Truth be told, I don’t think the reasons are that different from those who are guarding themselves against heartbreak. It plays out a little differently, but the impulse is the same. When guarding our hearts against shatter, we think I will be destroyed if I am hurt, if I fail. But for me, with my scattered heart, I think I have to do everything myself, that it is a deep failure to admit that some things (many things!) are best left to others. Somewhere along the line, I melded effort and virtue. I married striving and worthiness. If I stop moving, it will prove that I am a lazy person, an unworthy person.

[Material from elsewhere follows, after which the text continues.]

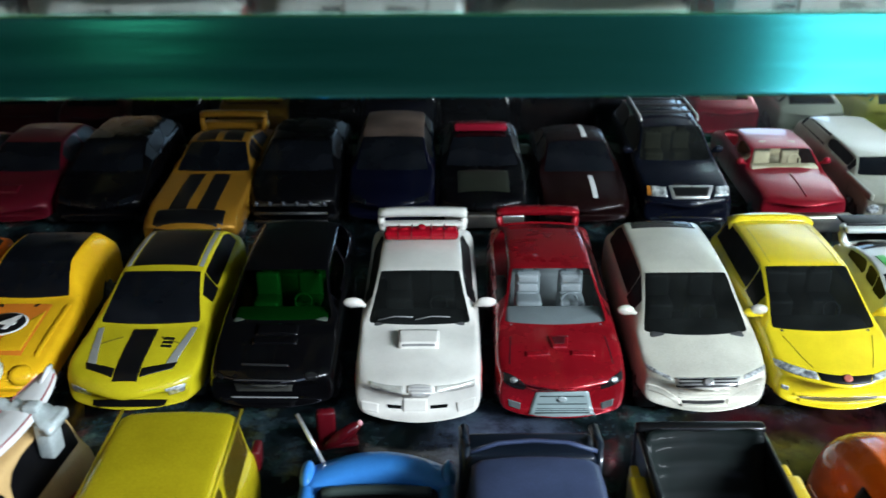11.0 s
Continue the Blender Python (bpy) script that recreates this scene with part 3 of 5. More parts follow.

It’s that simple really. I scatter my heart because the virtue of doing is more important than the wholeness of being. Well, that’s screwed up. And besides, it’s making me forget things. And plus I’m not doing a very good job at any of the 10,000 tasks I have set up for myself. But I have put my shoulder to this wheel for a long time. I wonder what would happen if I just stopped. If I said I don’t have to try to be everything. At least not all at once. I wonder what would happen then.